Galpón Víctor Jara ("Víctor Jara Warehouse") is a cultural center located in Santiago, Chile, in Barrio Brasil, an area of the city known for its strong artistic and cultural scene. Managed by the Víctor Jara Foundation, the center is named for the Chilean singer-songwriter and activist who was killed by the Chilean army following the Chilean coup of 11 September 1973. The Galpón is a popular live venue for Chilean bands, particularly those of the New Chilean Cumbia, gypsy and cueca musical styles, such as Chico Trujillo, Banda Conmoción and La Mano Ajena.

==History==
Following the return to democracy in Chile in 1990, efforts to achieve justice and recognition for Víctor Jara slowly gained momentum. In the early 2000s, the Víctor Jara Foundation campaigned to convert the Víctor Jara Stadium, where Jara was tortured and killed (the stadium, originally called Estadio Chile, was renamed to commemorate Jara in 2004), into a cultural center, but encountered difficulties from local authorities. A solution was found in the space occupied by the Foundation itself, in Plaza Brasil, the heart of Barrio Brasil, a cultural hub in the western part of Santiago. Galpón Víctor Jara opened there in 2003. Joan Jara, the Foundation's founder and Jara's widow, said at the time that "we want to be a meeting place for all kinds of artists: Chilean, foreign and those alternative artists who don't fit in anywhere else."

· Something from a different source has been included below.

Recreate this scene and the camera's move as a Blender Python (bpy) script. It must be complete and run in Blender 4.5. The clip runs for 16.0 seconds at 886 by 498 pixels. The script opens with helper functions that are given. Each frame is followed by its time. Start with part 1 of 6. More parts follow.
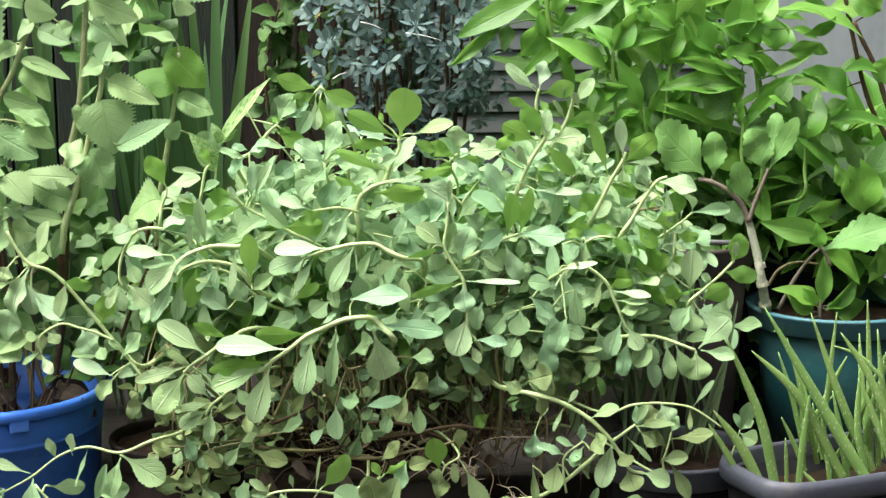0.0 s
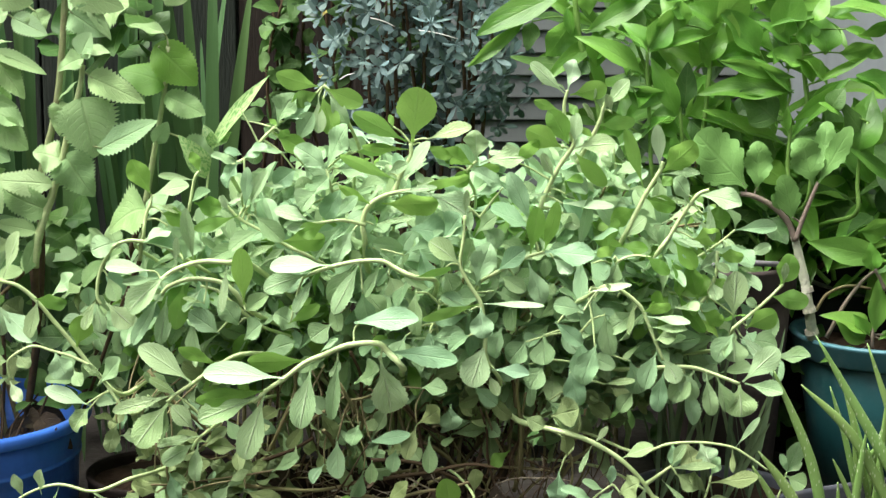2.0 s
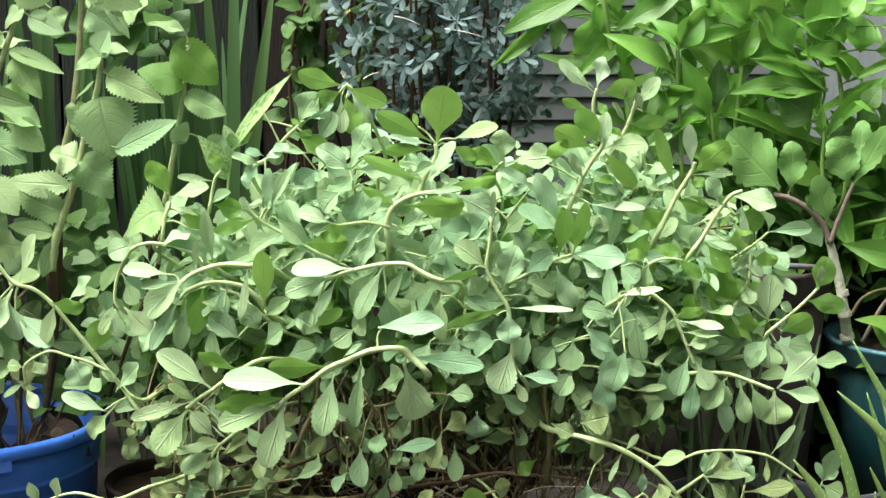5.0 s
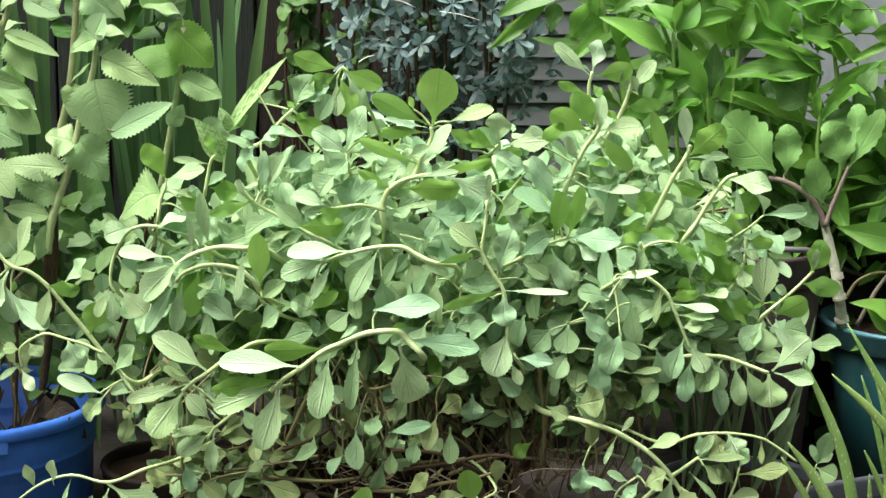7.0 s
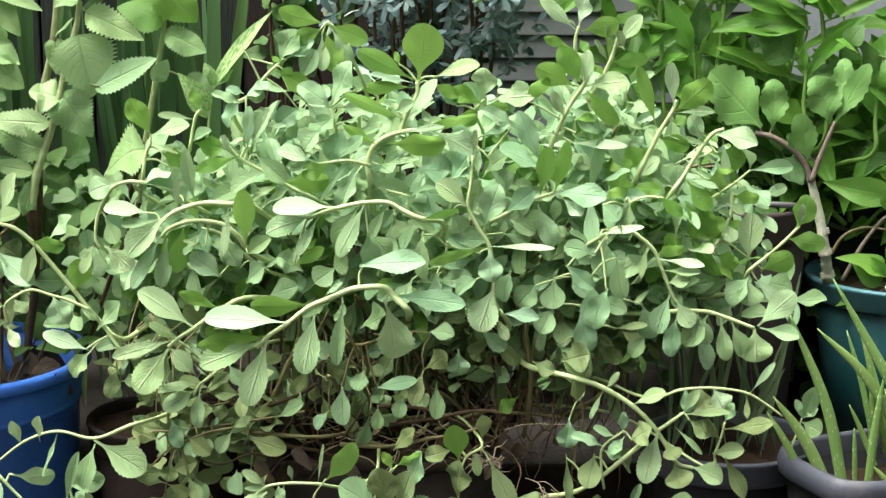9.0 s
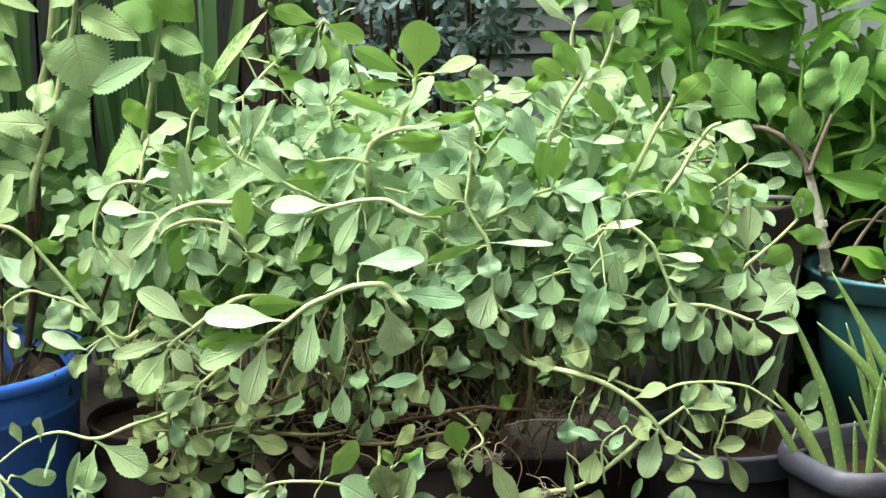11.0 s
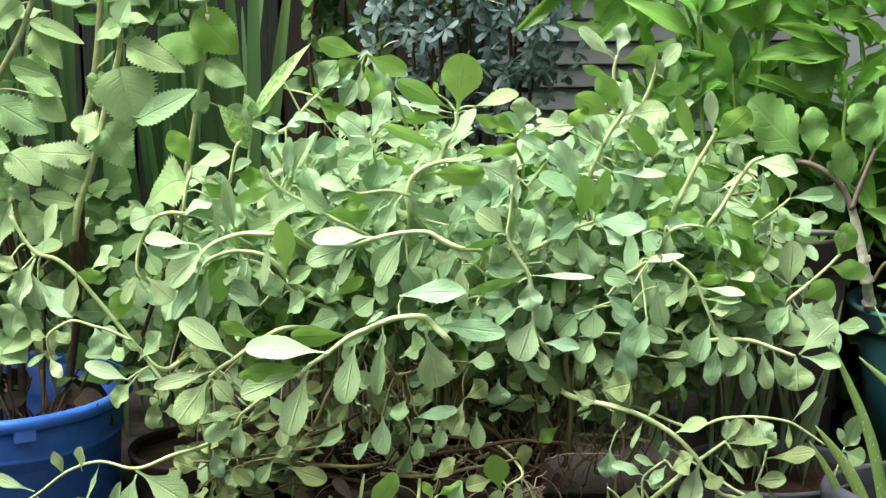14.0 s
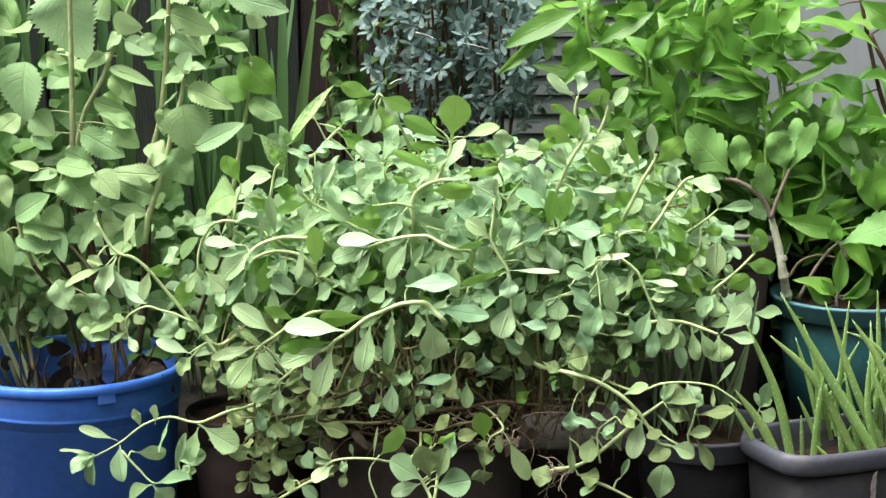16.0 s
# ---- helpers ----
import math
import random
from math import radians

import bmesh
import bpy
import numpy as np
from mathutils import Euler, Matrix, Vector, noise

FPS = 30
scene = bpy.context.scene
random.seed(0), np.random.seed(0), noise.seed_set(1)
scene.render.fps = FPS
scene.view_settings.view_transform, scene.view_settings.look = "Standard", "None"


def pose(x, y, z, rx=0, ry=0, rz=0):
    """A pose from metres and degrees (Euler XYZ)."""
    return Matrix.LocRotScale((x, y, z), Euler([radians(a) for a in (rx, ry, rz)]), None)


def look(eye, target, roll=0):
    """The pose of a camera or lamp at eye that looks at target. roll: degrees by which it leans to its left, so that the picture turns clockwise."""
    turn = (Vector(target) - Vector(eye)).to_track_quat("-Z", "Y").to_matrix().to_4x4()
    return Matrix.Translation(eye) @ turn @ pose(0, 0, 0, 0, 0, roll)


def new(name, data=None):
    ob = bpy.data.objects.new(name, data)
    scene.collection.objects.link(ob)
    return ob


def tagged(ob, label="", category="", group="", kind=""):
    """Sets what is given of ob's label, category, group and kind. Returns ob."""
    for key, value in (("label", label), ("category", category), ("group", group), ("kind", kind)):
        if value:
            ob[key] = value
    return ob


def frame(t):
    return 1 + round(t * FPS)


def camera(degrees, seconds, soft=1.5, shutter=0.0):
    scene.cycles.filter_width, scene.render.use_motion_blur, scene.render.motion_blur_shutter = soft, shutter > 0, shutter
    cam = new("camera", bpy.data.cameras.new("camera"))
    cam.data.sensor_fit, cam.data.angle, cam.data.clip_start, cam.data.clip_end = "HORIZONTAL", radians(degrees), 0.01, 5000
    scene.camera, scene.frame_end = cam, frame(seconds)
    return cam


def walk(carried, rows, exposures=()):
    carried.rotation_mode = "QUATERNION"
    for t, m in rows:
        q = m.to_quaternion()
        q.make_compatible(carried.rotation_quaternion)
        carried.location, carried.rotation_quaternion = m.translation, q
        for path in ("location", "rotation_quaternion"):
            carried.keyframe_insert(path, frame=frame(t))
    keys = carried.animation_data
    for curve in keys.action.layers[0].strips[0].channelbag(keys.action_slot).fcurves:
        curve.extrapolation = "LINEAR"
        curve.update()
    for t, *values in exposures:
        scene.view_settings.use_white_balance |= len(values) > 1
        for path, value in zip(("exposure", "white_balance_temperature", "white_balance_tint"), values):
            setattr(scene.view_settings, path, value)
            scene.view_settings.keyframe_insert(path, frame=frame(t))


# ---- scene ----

In 2009, a large public funeral for Víctor Jara was held at the Galpón, with thousands of mourners gathering to honor the singer. Jara's remains had been exhumed as part of investigations into his death. The casket was carried on a procession through the streets of Santiago and re-buried in the General Cemetery.

The Galpón has been forced to close on a number of occasions. In 2010, the then mayor of Santiago, Pablo Zalaquett, closed the center because it did “not comply with the infrastructure required of a venue holding events of such a nature.” It was reopened shortly after, once the application for a new permit was in process. The venue has also been closed on a few occasions due to complaints about loud noise. This occurred most recently in September 2012, just prior to celebrations for the 80th anniversary of Jara’s birth, and calling a halt to the planned Cumbre Internacional de la Cumbia event (“International Cumbia Summit”). The center was reopened a couple of weeks later with a temporary permit, and Joan Jara remarked that “This has been such a long process. At least there exists the possibility that we can continue to develop this work, which I believe is very important for Chilean artists,” in 2013, it was closed because "it has never obtained a definitive building permit or a final resolution from the municipality of Santiago."